Sunday, November 10, 2013

There it is, take it.

Out in Los Angeles they've been celebrating the centenary of the opening of the Los Angeles Aqueduct, the audacious engineering project that drained the Owens Valley and transformed the San Fernando Valley from a landscape of orchards into a landscape of tract homes and gas stations.

It just so happens that this week I've also been plowing through the final chapters of John McPhee's Annals of the Former World, his consolidated narrative of a lifetime's worth of writing on North American geology. So far, my favorite part of that book has been the section on Wyoming, in which McPhee tails USGS geologist John Love on field excursions across the state. The chapters weave the sixty-million-year history of the Rocky Mountains with the hundred-year timescale of Love's family, from his mother's arrival, via stagecoach, in a gunslinging Old West of the early twentieth century to Love's atomic age discovery of uranium in the Rocky Mountain foothills.
"Love said that a part of his job was to find anything from oil to agates, and then, in effect, say 'Fly at it, folks,' to the people of the United States."
The geologic history of Wyoming spans relatively little time in the grand scheme of Earth's history. In the last sixty million years or so, roughly one percent of Earth's lifetime, the Rocky Mountains rose up, then sank under accumulations of sand and volcanic debris tens of thousands of feet deep, then, relatively recently, rose up again and shook off the sand in freshets of new mountain streams.

And then a new geological force arrives. Ranchers arrive in Wyoming, and their sons help open up its landscapes to strip mines and oil wells. The state digs beneath the ranchers'  thin Holocene topsoil to get at the more lucrative geology of the Mesozoic era.
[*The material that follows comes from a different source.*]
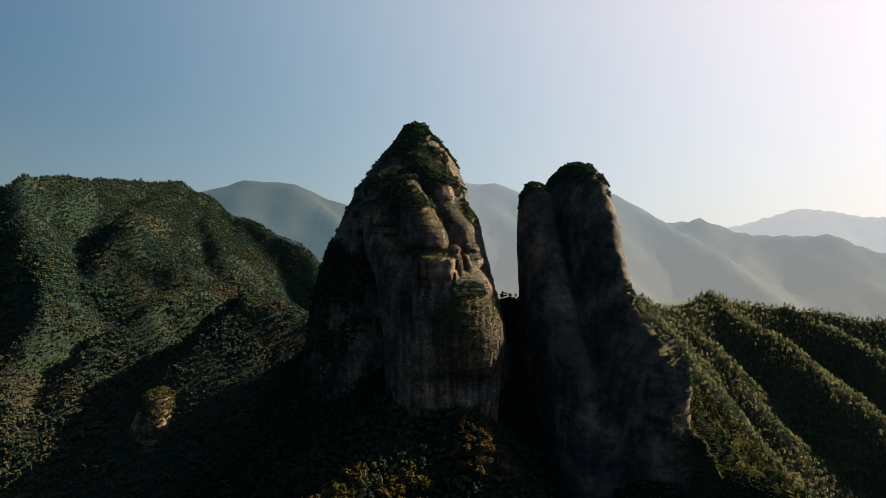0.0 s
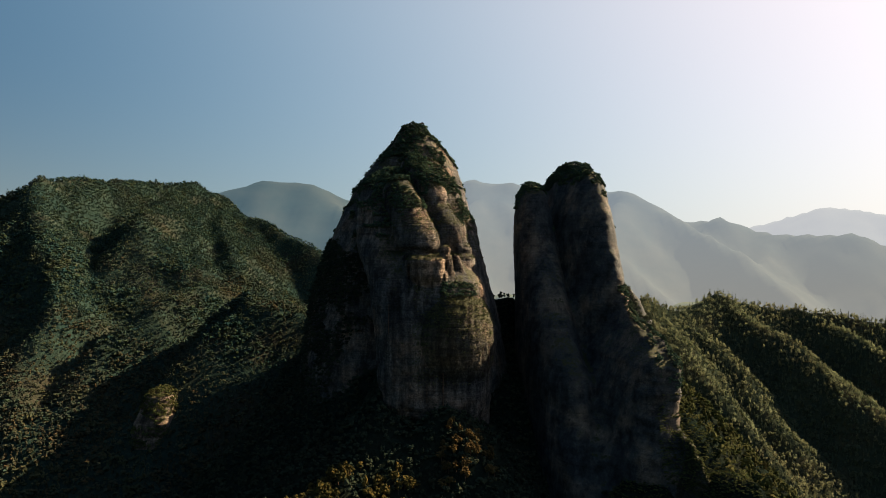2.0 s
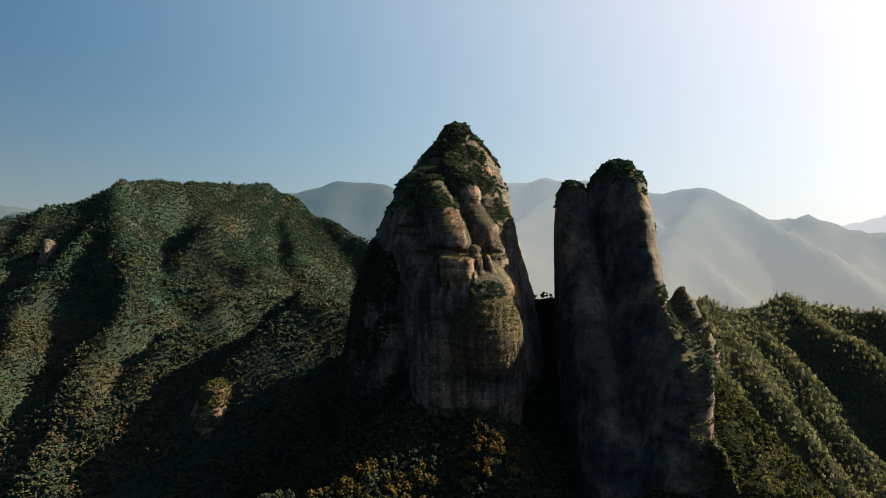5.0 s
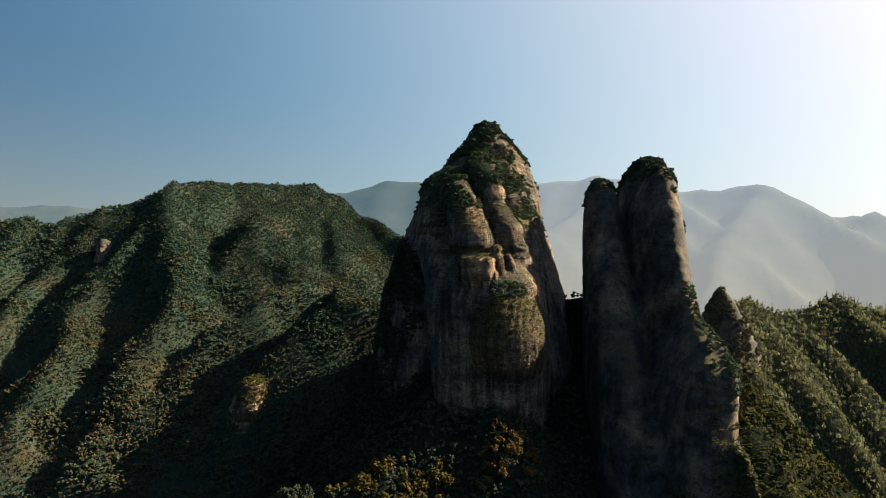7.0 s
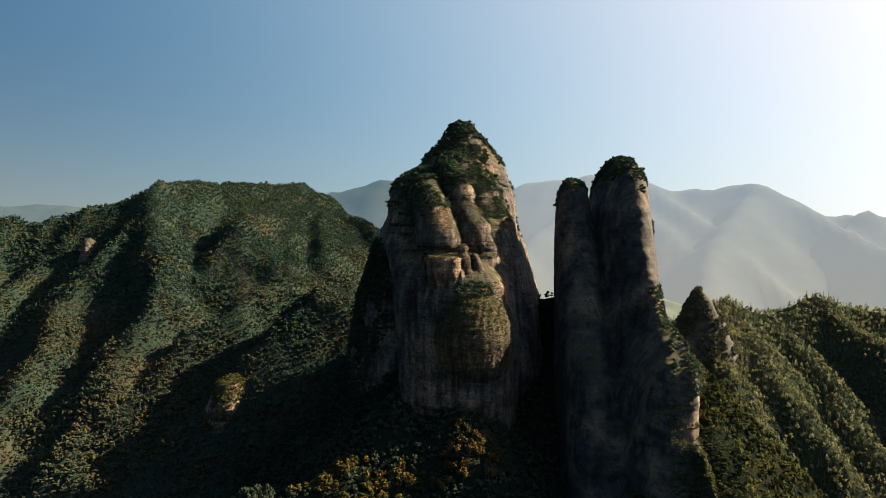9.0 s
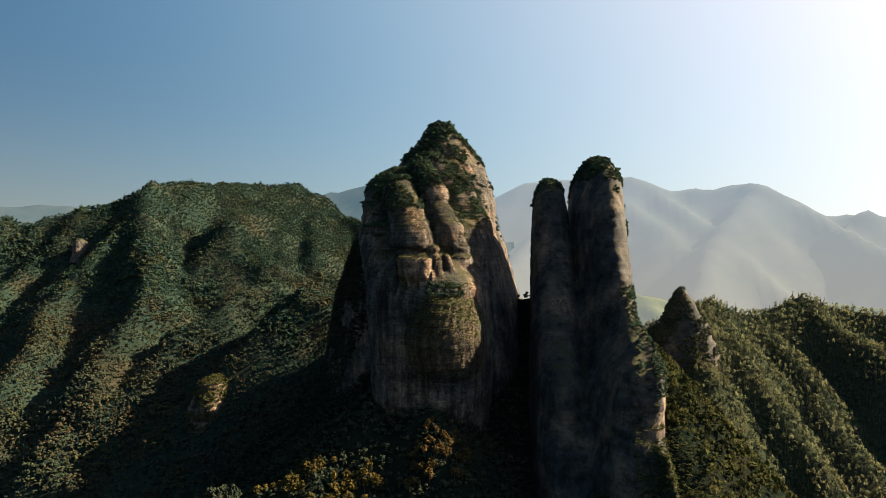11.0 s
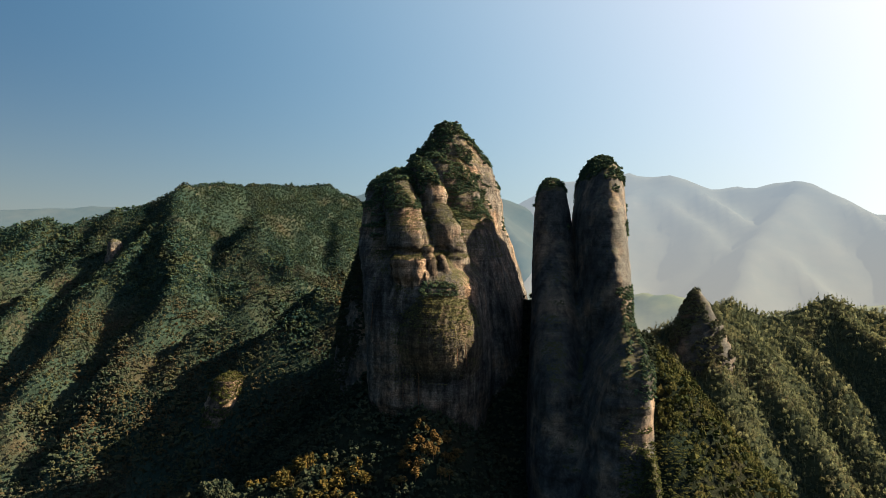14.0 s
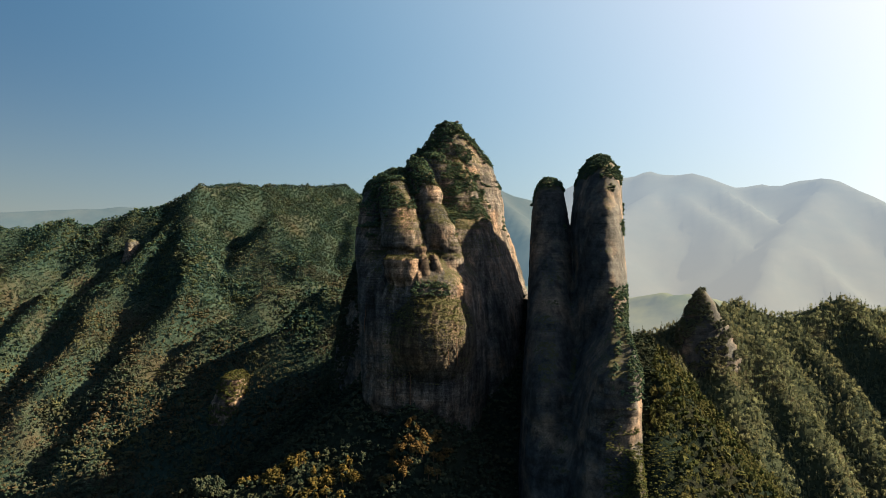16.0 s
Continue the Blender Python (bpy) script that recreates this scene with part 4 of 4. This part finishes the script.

Open-pit uranium mines, oil and gas wells, and mountain-eating coal draglines rearrange the Rocky Mountain landscape and usher in the new Anthropocene era.

Photo: Jim Bridger coal mine, from the Casper Star-Tribune.

"Fly at it, folks." Love was talking about the bounty of Wyoming's mineral resources, but it's exactly the same sentiment expressed by William Mulholland, chief of the Los Angeles Bureau of Water Works, when he opened the sluice gates of the new Aqueduct a hundred years ago and famously said, "there it is. Take it."

In the same momentous twentieth century of human history that rearranged Wyoming, Mulholland's power broker friends find cheap oil under Venice and the Baldwin Hills, and then they give the growing city a reason to burn it by moving the Owens River over mountains and irrigating the massive suburbs of the San Fernando Valley. Gravel erosion from the Santa Monica Mountains, which had washed out into the Pacific for millennia and built the vast coastal plain of the Los Angeles basin, suddenly gets trapped behind foothill dams and begins to bury the mountain canyons. The basin itself acquires new sedimentary layers of asphalt and concrete. The sooty remnants of Carboniferous swamps fly into the troposphere through millions of exhaust pipes.

Geologic time and human history converge here, in the spectacular landscapes of the American west. But remember: geologic history is full of cataclysms.